Laronde v. Boston & Maine Railroad

60 A. 684 | N.H. | 1905

The negligence with which the plaintiff charges the defendants is the failure of their motorman seasonably to discover the perilous position of the horse, and stop the car. It cannot be doubted that the evidence was sufficient to sustain a finding of such negligence. It was the duty of the motorman to keep watch of the track ahead of his car to avoid collisions with objects that might be upon the track, whether rightfully or wrongfully. The law imposed the duty upon him for the safety of persons both upon the highway and upon the car. Indeed, his own safety depended upon its faithful performance. If the light was dim and the weather was foggy, greater watchfulness and care would be needed to bring his conduct up to the standard of ordinary care, than if it was light and clear. At the time of the collision the car was passing over a straight piece of track, 580 feet long, the whole length of which the motorman could see from the moment of entering upon it if the light was sufficiently strong and the weather was clear. The testimony regarding the weather was conflicting, but it is sufficient for the present purpose that the jury might properly have found that it was clear. Besides the direct evidence that it was clear, there was the testimony of a witness that he saw the horse as he turned into Main street, and at the same time saw the car approaching 300 or 400 feet away. *249 But if the jury found that the weather was densely foggy, they might reasonably find, also, that so large an object as a horse hitched to a grocery wagon could be seen when at a distance from the car sufficient to enable the motorman to stop the car before colliding with the team; or if not, that it was negligence to run a car in a village highway in such weather at a speed of fifteen miles an hour.

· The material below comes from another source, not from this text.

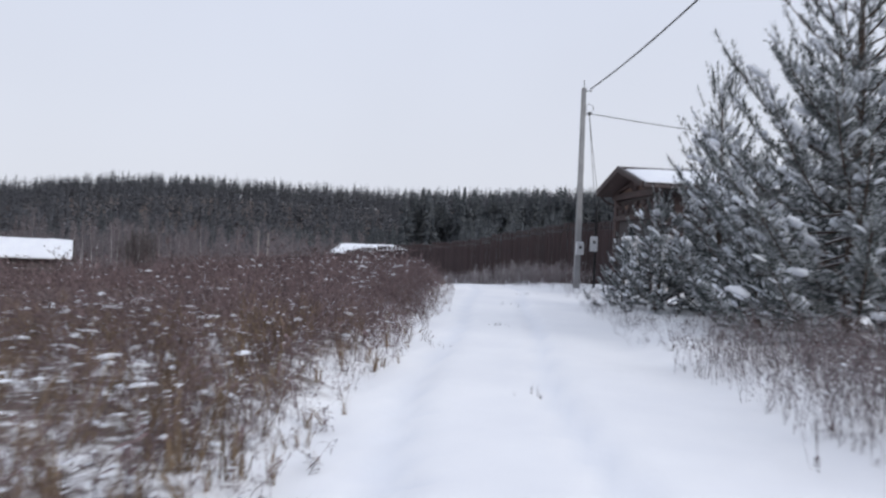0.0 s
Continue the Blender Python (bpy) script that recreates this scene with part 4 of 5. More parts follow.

If, as the defendants say, the horse was wrongfully in the highway, the fact would not relieve them from responsibility for the injury in case it was caused by their negligence. In that event, their wrong would consist of negligently injuring the plaintiff's horse while carelessly exposed to danger and the plaintiff was not present. The law would not justify the defendants injuring the horse under such circumstances by their negligent acts, any more than it would if their acts were intentional. The only question would be whether they could have prevented the injury by an exercise of ordinary care. If they could, their negligence would be, in law, the sole cause of the injury. "He who cannot prevent an injury negligently inflicted upon . . . his property by an intelligent agent, `present and acting at the time,' . . . is legally without fault, and it is immaterial whether his inability results from his absence, previous negligence, or other cause." Nashua Iron and Steel Co. v. Railroad,62 N.H. 159, 163; Felch v. Railroad, 66 N.H. 318; Edgerly v. Railroad,67 N.H. 312; Mitchell v. Railroad, 68 N.H. 96; Gallagher v. Railway,70 N.H. 212; Parkinson v. Railway, 71 N.H. 28; Carney v. Railway,72 N.H. 364, 370.

Exceptions overruled: judgment for the plaintiff for $150 and costs.